Cornucopia restaurant named 2018 Village Heritage Award winner
By Dan Brown / Staff
CASHIERS -- The Cornucopia restaurant in Cashiers garnered 2018 Village Heritage Award at a cocktail and dinner reception hosted by the Cashiers Historical Society Oct. 12 at Camp Merrie-Woode.
The restaurant, reportedly considered the oldest commercial structure in Cashiers, was an easy choice for the award, according to Village Heritage Award Chairman John Barrow.
“The Village Heritage Award committee has a criteria we use to evaluate nominations for the annual award,” he said. “The architecture of any such building should be in keeping with the “Old Village’ feel of Cashiers in terms of with style, materials and scale.

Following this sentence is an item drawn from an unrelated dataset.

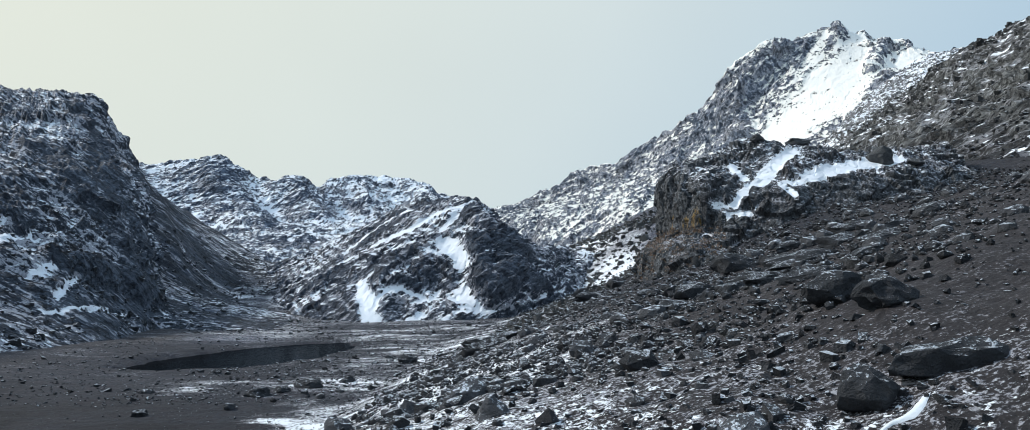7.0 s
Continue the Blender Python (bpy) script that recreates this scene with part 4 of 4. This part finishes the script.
for rows, label in ((BOULDERS, "dark weathered boulder with a rim of snow"), (HILL_ROCKS, "dark angular boulder among scree"), (VALLEY_ROCKS, "grey boulder on the valley floor")):
    for x, y, sx, sy, sz, turn in rows:
        seed += 1
        ob = part("boulder", boulder_bmesh(sx, sy, sz, seed), boulder_mat)
        ob.matrix_world = pose(x, y, height_at(x, y) - 0.22 * sz, 0, 0, turn)
        tagged(ob, label, "boulder", group="boulders")

# larger outcrops that stand out of the hill
for x, y, sx, sy, sz, turn, label in (
    (-16.9, 112.6, 5.4, 2.4, 1.9, 48, "long dark slab of rock bedded in the turf"), (19.0, 91.6, 3.4, 2.6, 1.7, 20, "dark outcrop between two arms of snow"),
    (-4.6, 186.0, 7.0, 4.5, 3.0, 10, "mossy black outcrop above the valley"),
    (22.8, 96.0, 2.0, 1.2, 0.7, 20, "small dark outcrop in the turf"),
):
    seed += 1
    ob = part("outcrop", boulder_bmesh(sx, sy, sz, seed, 4), boulder_mat)
    ob.matrix_world = pose(x, y, height_at(x, y) - 0.35 * sz, 0, 0, turn)
    tagged(ob, label, "outcrop")



# near-black rock: the shade of the recess under the ledge is in its colour
ledge_mat = rubble_material("shade_dark_ledge_rock", (0.010, 0.010, 0.011), (0.075, 0.070, 0.068), 0.05)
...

The Cornucopia embodies all those qualities we look for in a building that preserves the past and enhances the present, and not only meets, but exceeds the criteria set used to evaluated nominees.”
Several awards were handed out during the ceremony including volunteer awards and the Jane Nardy Archival Award.
Camp Merrie-Woode’s Centennial Archives took home the Jane Nardy Archival Award, and Cashiers volunteers, Don Richeson, Ken Fisher and Gloria Ware were also honored for their community volunteer work.
Centennial Archives Executive Director Denise Dunn said it was an honor to receive the award.
“We have worked hard to establish these archives and we’re proud of the work we’ve done,” she said. “To be recognized for our work is an honor.”
Lindsay Hostetler, camp archivist with Camp Merrie-Woode, agreed, saying it was nice to have their hard work recognized.
“We were thrilled to receive this honor for the many years of hard work to establish these archives,” she said. “Not only do these archives represent the long history of Camp Merrie-Woode, but they also represent the history of Cashiers and the surrounding area.”
Cashiers Historical Society Events and Education Committee Vice Chairman Sandi Rogers distributed the awards to the three volunteers honored and praised their work
“Don Richeson and his work has been such a blessing,” she said of the Crossroads Chronicle editor. “He has gone above and beyond in his work on covering (community) events.”
On Fisher, Rogers said he is always willing to help.
“All you have to do is ask, Ken never says no,” she said.
On Ware, Rogers said, she was one of the Three Musketeers in coordinating the Events and Education Committee’s work.
“She was my right arm and she is an invaluable person.”
Myrick Howard, of Preservation North Carolina, was the evening’s keynote speaker.
“We’re like the animal shelter for old houses and buildings,” he said. “It’s a fun nickname but a responsibility we take to heart. We take these dogs, these old houses that nobody wants anymore and we find a new owner for them, a lot like the animal shelter finds new forever homes for dogs and cats. We are there during that transition time to someone to take these old houses, and many industrial buildings and preserve them.
Howard said through Preservation North Carolina, their award-winning Endangered Properties program have rescued more than 800 old, historic, interesting and sometimes abandoned properties, and restoring them to their former glory.
“There’s a story behind each one of these buildings, and we are committed to telling it,” he said.